Scottish painter and engraver, born at Dumbarton, the son of Peter Strang, builder, and educated at the Dumbarton Academy. Moved to London in 1875 when he was sixteen where he studied art under Alphonse Legros at the Slade School for six years. Strang became assistant master in the etching class, and had great success as an etcher. He was one of the original members of the Royal Society of Painter-Etchers.
He worked in many manners, etching, dry point, mezzotint, sand-ground mezzotint, burin engraving, lithography and wood-cutting. A privately produced catalogue of his engraved work contained more than three hundred items.
Some of his best etchings were done as series including illustrations for William
Nicholson's Ballad of Aken Drum, The Pilgrim's Progress, Samuel Taylor Coleridge's Ancient Mariner and Strang's own Allegory of Death and The Plowman's Wife. Some of Rudyard Kipling's stories were also illustrated by him, and his likeness of Kipling was one of his most successful portrait plates. Other etched portraits included those of Ernest Sichel and of J.B. Clark, with whom Strang collaborated in illustrating Baron Munchausen (1895) and Sinbad the Sailor and Ali Baba (1896).

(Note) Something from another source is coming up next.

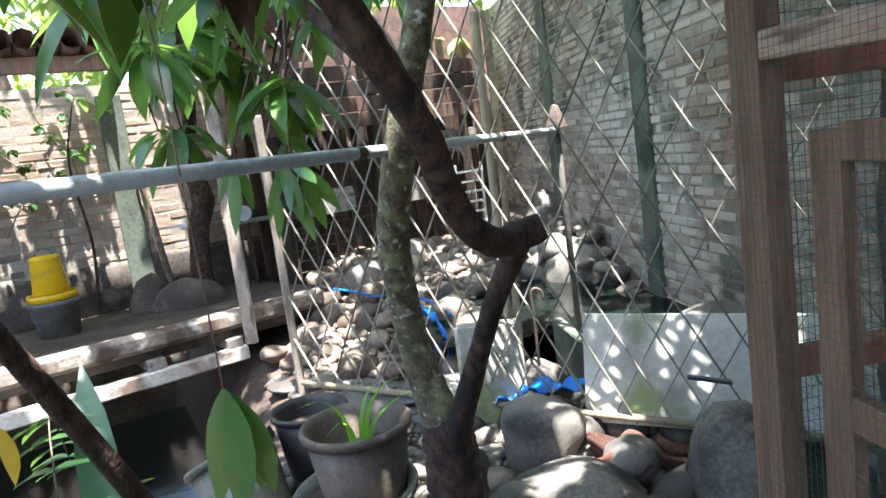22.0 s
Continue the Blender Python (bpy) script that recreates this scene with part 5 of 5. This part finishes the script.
floating("yellow fallen leaf floating on the pond", (-3.4, 7.62, WATER_Z + 0.012), (0.5,), 0.15, "yellowleaf")
floating("pair of green leaves floating on the pond", (-4.0, 7.5, WATER_Z + 0.012), (0.3, 2.9), 0.14, "youngleaf")
rng = random.Random(31)
for _ in range(16):
    floating("small pale scrap floating on the pond", (rng.uniform(-4.4, -2.2), rng.uniform(3.8, 7.4), WATER_Z + 0.008), (rng.uniform(0, 6.28),), rng.uniform(0.02, 0.05), "deadleaf" if rng.random() < 0.4 else "paleleaf")
cloth("tarpaulin", "crumpled blue sheet lying on wet stones by the pool", [(0.0, 6.2, 0.36), (0.1, 6.16, 0.42), (0.2, 6.1, 0.38)], 0.16, "bluegrey", 5)
for i, (x, y) in enumerate(((-0.32, 5.5), (-0.22, 5.46), (-0.12, 5.38), (-0.26, 5.36), (-0.05, 5.45), (-0.36, 5.42))):
    bm = bmesh.new()
    bmesh.ops.create_icosphere(bm, subdivisions=3, radius=0.075)
    for v in bm.verts:
        v.co = Vector((v.co.x * 1.25, v.co.y, v.co.z * 0.7)) * (1 + 0.25 * noise.noise(v.co * 14 + Vector((i, 0, 0))))
        if v.co.z > 0.02:
            v.co.z = 0.02 - (v.co.z - 0.02) * 0.9
    thing("coconut_husk", "rotting red-brown coconut husk lying among stones", "husk", "coconut husks", at=pose(x, y, ground_z(x, y) + 0.09, 20 * math.sin(i), 25 * math.cos(i * 2), i * 70), data=mesh_of("coconut_husk", bm, "husk", True))

# ---------------------------------------------------------------- boulders and stones
def boulder(at, size, turn, seed, label="smooth dark grey river boulder among stones", mat="boulder", group=""):
    me = rock_mesh("boulder", seed, mat, 3, 0.16)
    ob = thing("boulder", label, "boulder", group, data=me)
    ob.matrix_world = Matrix.Translation(at) @ pose(0, 0, 0, 0, 0, turn) @ Matrix.Diagonal((*size, 1))
    return ob


for args in (((-0.8, 3.6, 0.06), (0.29, 0.2, 0.17), 10, 1), ((-0.74, 4.62, 0.1), (0.22, 0.16, 0.15), 20, 2), ((-0.66, 4.42, 0.04), (0.22, 0.13, 0.1), -30, 3),
             ((-0.58, 5.6, 0.16), (0.2, 0.17, 0.2), 15, 4), ((-0.52, 5.26, 0.02), (0.3, 0.19, 0.17), -12, 5), ((0.04, 5.02, 0.2), (0.21, 0.18, 0.24), 30, 6),
             ((-0.95, 5.5, 0.1), (0.15, 0.12, 0.11), 60, 7), ((-0.78, 5.2, 0.06), (0.12, 0.1, 0.1), 0, 8), ((-0.25, 5.4, 0.1), (0.13, 0.11, 0.1), 40, 9),
             ((-0.05, 8.3, 0.36), (0.26, 0.22, 0.2), 0, 10), ((0.15, 7.9, 0.38), (0.3, 0.25, 0.25), 20, 11), ((0.0, 6.1, 0.3), (0.2, 0.16, 0.14), 50, 12), ((0.45, 6.1, 0.32), (0.26, 0.2, 0.2), 10, 13), ((-0.5, 6.12, 0.14), (0.17, 0.14, 0.2), 25, 18),
             ((-0.55, 8.4, 0.4), (0.28, 0.22, 0.2), 10, 14), ((0.1, 8.9, 0.6), (0.22, 0.2, 0.35), 10, 15), ((-1.5, 8.1, 0.5), (0.2, 0.17, 0.15), 70, 16), ((-1.25, 8.9, 0.5), (0.24, 0.2, 0.17), 20, 17)):
    boulder(*args)


boulder((*yp(0.12, -0.95, 0.0)[:2], 0.5), (0.27, 0.17, 0.19), 20, 21, "round brown rock on the duck yard earth", "brownrock", "yard rocks")
boulder((*yp(0.34, -1.25, 0.0)[:2], 0.52), (0.18, 0.15, 0.22), 70, 22, "round brown rock on the duck yard earth", "brownrock", "yard rocks")
boulder((-2.14, 7.4, 0.2), (0.1, 0.07, 0.06), 30, 23, "pale brown stone under the beam corner", "brownrock")


def scatter(name, label, region, count, size, mat, joined, parts, seed, lift=0.35, flatten=0.7, z_of=None, rough=0.17, tilt=25, mix=(0.4, 0.5, 0.6, 0.75, 0.9, 1.1, 1.5)):
    """Stones strewn over a region; the first ones are single parts."""
    rng = random.Random(seed)
    shapes = [rock_mesh("stone", 30 + seed * 7 + k, mat, 2, rough) for k in range(7)]
    top = thing(name, label, "stones", kind="structure")
    V, F, made, taken = [], [], 0, []
    tries = 0
    while made < count and tries < count * 30:
        tries += 1
        x, y = rng.uniform(region[0], region[1]), rng.uniform(region[2], region[3])
        if not region[4](x, y):
            continue
        r = size * rng.choice(mix)
        if any((x - a) ** 2 + (y - b) ** 2 < ((r + c) * 0.62) ** 2 for a, b, c in taken):
            continue
        taken.append((x, y, r))
        z = (z_of or ground_z)(x, y) + r * lift * rng.uniform(0.6, 1.5)
        m = Matrix.Translation((x, y, z)) @ pose(0, 0, 0, rng.uniform(-tilt, tilt), rng.uniform(-tilt, tilt), rng.uniform(0, 360)) @ Matrix.Diagonal((r * rng.uniform(0.9, 1.35), r, r * flatten * rng.uniform(0.75, 1.25), 1))
        me = shapes[rng.randrange(7)]
        if made < parts:
            ob = new("stone", me)
            ob.parent = top
            ob.matrix_world = m
        else:
            n = len(V)
            V.extend(m @ v.co for v in me.vertices)
            F.extend(tuple(n + i for i in p.vertices) for p in me.polygons)
        made += 1
    if V:
        tagged(part("small_stones", from_lists("small_stones", V, F, joined, True), joined, top), kind="stuff")
    return top


def cage_x(y):
    return -0.106 * (y - 1.283)


scatter("stone_ground", "smooth grey river stones covering the path side", (-1.75, 0.3, 2.6, 6.0, lambda x, y: inside(x, y, POND) < -0.02 and x > -1.6 - 0.2 * (y - 3) and x < cage_x(y) - 0.07 + (0.6 if y > 4.4 else 0) and math.hypot(x + 1.38, y - 3.46) > 0.27), 950, 0.062, "stone", "stones", 280, 2)
scatter("rock_bank", "piled pale round stones of the duck bank", (-2.05, -0.5, 6.6, 9.8, lambda x, y: inside(x, y, POND) < -0.12 and inside(x, y, POND2) < 0.05 and (y - 6.67) > -0.68 * (x + 1.81) + 0.3), 900, 0.072, "palestone", "palestones", 260, 3, 0.6, 0.75, None, 0.3)
scatter("rock_bank", "wet dark round stones around the duck pool", (-0.9, 1.0, 5.2, 9.0, lambda x, y: x < EAST_A.x + (EAST_B.x - EAST_A.x) / 14 * (y + 2.4) - 0.08 and inside(x, y, POND2) < 0.12 and (x > -0.2 or y > 6.7) and y > 5.85 - 0.58 * x and (y - 6.67) > -0.68 * (x + 1.81) - 0.1), 190, 0.085, "stone", "stones", 150, 4, 0.5, 0.7, lambda x, y: max(ground_z(x, y), 0.28))
scatter("flagstones", "flat dark wet stones paving the bank under the lattice", (-2.0, -0.75, 5.75, 7.0, lambda x, y: inside(x, y, POND) < -0.22 and (y - 6.67) < -0.68 * (x + 1.81) + 0.32 and (y - 6.67) > -0.68 * (x + 1.81) - 0.55), 130, 0.12, "flag", "stones", 130, 6, 0.08, 0.2, tilt=6)
scatter("rubble_top", "round stones set in the rubble wall top", (-2.45, -1.65, 2.2, 3.15, lambda x, y: abs((x + 1.94) * math.cos(0.56) + (y - 2.73) * math.sin(0.56)) < 0.36 and abs(-(x + 1.94) * math.sin(0.56) + (y - 2.73) * math.cos(0.56)) < 0.42), 75, 0.062, "wallstone", "palestones", 75, 5, 0.22, 0.55, lambda x, y: 0.2)

# ---------------------------------------------------------------- trees beyond the walls
rng = random.Random(77)
# The last four stand close to the wall to dapple the yard.
for k, (x, y, h, r) in enumerate(((-7.5, 12.5, 6.0, 2.4), (-4.2, 12.5, 5.0, 2.2), (-1.5, 14.0, 5.6, 2.6), (1.8, 12.0, 5.5, 2.5), (3.4, 7.0, 5.2, 2.2), (-11.5, 8.5, 6.0, 2.8), (3.2, 3.0, 5.0, 2.0), (-4.9, 9.6, 4.6, 1.7), (-2.9, 10.4, 4.6, 1.7), (-1.4, 11.2, 4.8, 1.6), (-6.8, 8.6, 4.8, 1.7))):
    t = thing("tree", "tall leafy green tree beyond the wall", "tree", "trees beyond the walls", at=(x, y, 0))
    part("trunk", limb([(0, 0, -0.2, 0.2), (0.1, 0, h * 0.35, 0.15), (-0.1, 0.1, h * 0.7, 0.09), (0.1, 0, h, 0.04)], 5, 10, 0.06, k), "bark", t, smooth=True)
    lv = Leaves()
    for _ in range(200 if k > 6 else 150):
        a, e, q = rng.uniform(0, 6.283), rng.uniform(-0.75, 1.0), rng.uniform(0.45, 1.0)
        p = Vector((r * q * math.cos(a), r * q * math.sin(a), h * 0.72 + e * r * 0.85))
        lv.whorl(p, rng, 6, 0.26, 0.09, 0.6)
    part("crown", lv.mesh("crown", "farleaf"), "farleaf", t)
    if k == 8:
        # Leaves out of view, added over the wall gap to break up the sun.
        lv = Leaves()
        for _ in range(95):
            p = BEAM @ Vector((rng.uniform(-0.7, 4.4), rng.uniform(-1.85, -1.0), 0))
            lv.whorl(Vector((p.x - x, p.y - y, rng.uniform(2.75, 3.4))), rng, 6, 0.12, 0.05, 0.6)
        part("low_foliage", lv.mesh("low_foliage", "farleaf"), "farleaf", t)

Thomas Hardy, Sir Henry Newbolt and other distinguished men also sat for him. Strang produced a number of paintings, portraits, nude figures in landscapes, and groups of peasant families, which were exhibited at the Royal Academy, The International Society, and several German exhibitions. He painted a decorative series of scenes from the story of Adam and Eve for the library of a Wolverhampton landowner named Hodson, exhibited at the Whitechapel exhibition in 1910.

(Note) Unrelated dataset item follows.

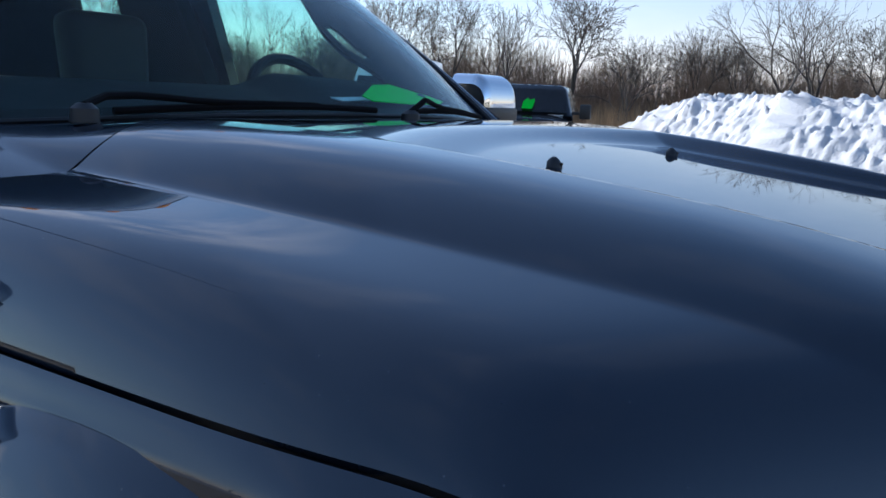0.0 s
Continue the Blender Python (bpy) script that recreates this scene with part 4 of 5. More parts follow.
part("rear_view_mirror", box(-0.12, 0.12, 2.40, 2.43, 1.77, 1.83, 0.015, 3), M_DASH, truck, "dark inside rear-view mirror")

# papers on the dashboard
tilt_tag = Matrix.Translation((0.515, 1.925, 1.517)) @ Matrix.Rotation(radians(19), 4, "X")
tag_plate = prism([(-0.172, -0.066), (-0.03, -0.079), (0.12, -0.074), (0.170, -0.055), (0.150, -0.010), (0.07, 0.072), (-0.02, 0.060), (-0.172, -0.030)], 2, 0.0, 0.0025)
tagged(part("price_tag", moved(tag_plate, tilt_tag), M_GREEN, None, smooth=False), "bright green cardboard price tag lying on the dashboard", "price tag")
tag_hole = moved(lathe([(0, 0.014), (0.0015, 0.013)], (0.118, -0.012, 0.0028), 2, 16), tilt_tag)
part("tag_eyelet", tag_hole, M_INK, bpy.data.objects["price_tag"])
sheet_tilt = Matrix.Translation((0.40, 1.995, 1.512)) @ Matrix.Rotation(radians(12), 4, "X") @ Matrix.Rotation(radians(8), 4, "Z")
tagged(part("paper_sheet", moved(box(-0.14, 0.14, -0.075, 0.075, 0, 0.002), sheet_tilt), M_PAPER, None, smooth=False), "white paper sheet on the dashboard", "paper")
slip_tilt = Matrix.Translation((0.757, 1.925, 1.489)) @ Matrix.Rotation(radians(8), 4, "X")
tagged(part("paper_slip", moved(box(-0.036, 0.036, -0.006, 0.006, 0, 0.002), slip_tilt), M_PAPER, None, smooth=False), "small white paper slip on the dashboard", "paper")
# oval sticker inside the windshield
stick = ws_point(0.058, 0.105)
sticker = lathe([(0, 0.034), (0.001, 0.034)], (0, 0, 0), 2, 28)
bmesh.ops.scale(sticker, vec=(1.5, 1.0, 1.0), verts=sticker.verts[:])
part("oval_sticker", moved(sticker, Matrix.Translation(stick + Vector((0.0, 0.006, -0.01))) @ Matrix.Rotation(radians(30), 4, "X") @ Matrix.Rotation(radians(-8), 4, "Y")), material("faded_sticker", (0.22, 0.26, 0.30), 0.6, vary=0.5, scale=45), windshield, "faded pale oval windshield sticker")

# ---------------------------------------------------------------- ground
def ground_z(x, y):
    """The lot falls away gently beyond the truck."""
    return -0.32 * smooth01((y - 6.5) / 13) - 0.12 * smooth01((x - 5) / 9) * (1 - smooth01((y - 6.5) / 13))


def spread(k, n):
    c = 2 * k / n - 1
    return math.copysign(900 * (0.02 * abs(c) + 0.98 * abs(c) ** 3.2), c)


ground_bm = sheet(lambda u, v: (lambda x, y: Vector((x, y, ground_z(x, y))))(spread(round(u * 140), 140), spread(round(v * 140), 140)), 140, 140)
ground = tagged(part("ground", ground_bm, M_ASPHALT), "worn grey asphalt lot", "ground", kind="structure")


def snow_patch(cx, cy, rx, ry, seed, name="snow_patch", top=0.025, turn=0.0, ragged=0.62):
    """A thin irregular sheet of snow with ragged lobes along its rim."""
    rng = random.Random(seed)
    phase = [rng.uniform(0, 6.28) for _ in range(7)]
    bm = bmesh.new()
    n = 300
    rings = []
    for k, (f, h) in enumerate(((1.0, 0.004), (0.985, top * 0.6), (0.94, top), (0.6, top * 1.2), (0.25, top * 1.3))):
        ring = []
        for i in range(n):
            a = 2 * math.pi * i / n
            r = 1 + sum(0.42 / (m + 1.6) * math.sin((m * 2 + 2) * a + phase[m]) for m in range(6)) * ragged + 0.10 * noise.fractal(Vector((3.5 * math.cos(a), 3.5 * math.sin(a), seed)), 0.8, 2.1, 5)
            x, y = rx * r * f * math.cos(a), ry * r * f * math.sin(a)
            p = Matrix.Rotation(turn, 2) @ Vector((x, y))
            ring.append(bm.verts.new((cx + p.x, cy + p.y, h + 0.006 + ground_z(cx + p.x, cy + p.y))))
        rings.append(ring)
    for a, b in zip(rings, rings[1:]):
        for i in range(n):
            bm.faces.new((a[i], a[(i + 1) % n], b[(i + 1) % n], b[i]))
    bm.faces.new(rings[-1])
    return tagged(part(name, bm, M_SNOW_THIN), "patch of packed white snow on asphalt", "snow", kind="stuff")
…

In 1902 Strang retired from the Royal Society of Painter-Etchers, as a protest against the inclusion in its exhibitions of etched or engraved reproductions of pictures. His work was subsequently seen principally in the exhibitions of the Royal Academy, the Society of Twelve and the International Society, to which he was elected in 1905. Strang was also elected an associate engraver of the Royal Academy when that degree was revived in 1906. William Strang was master of the Art Workers Guild in 1907.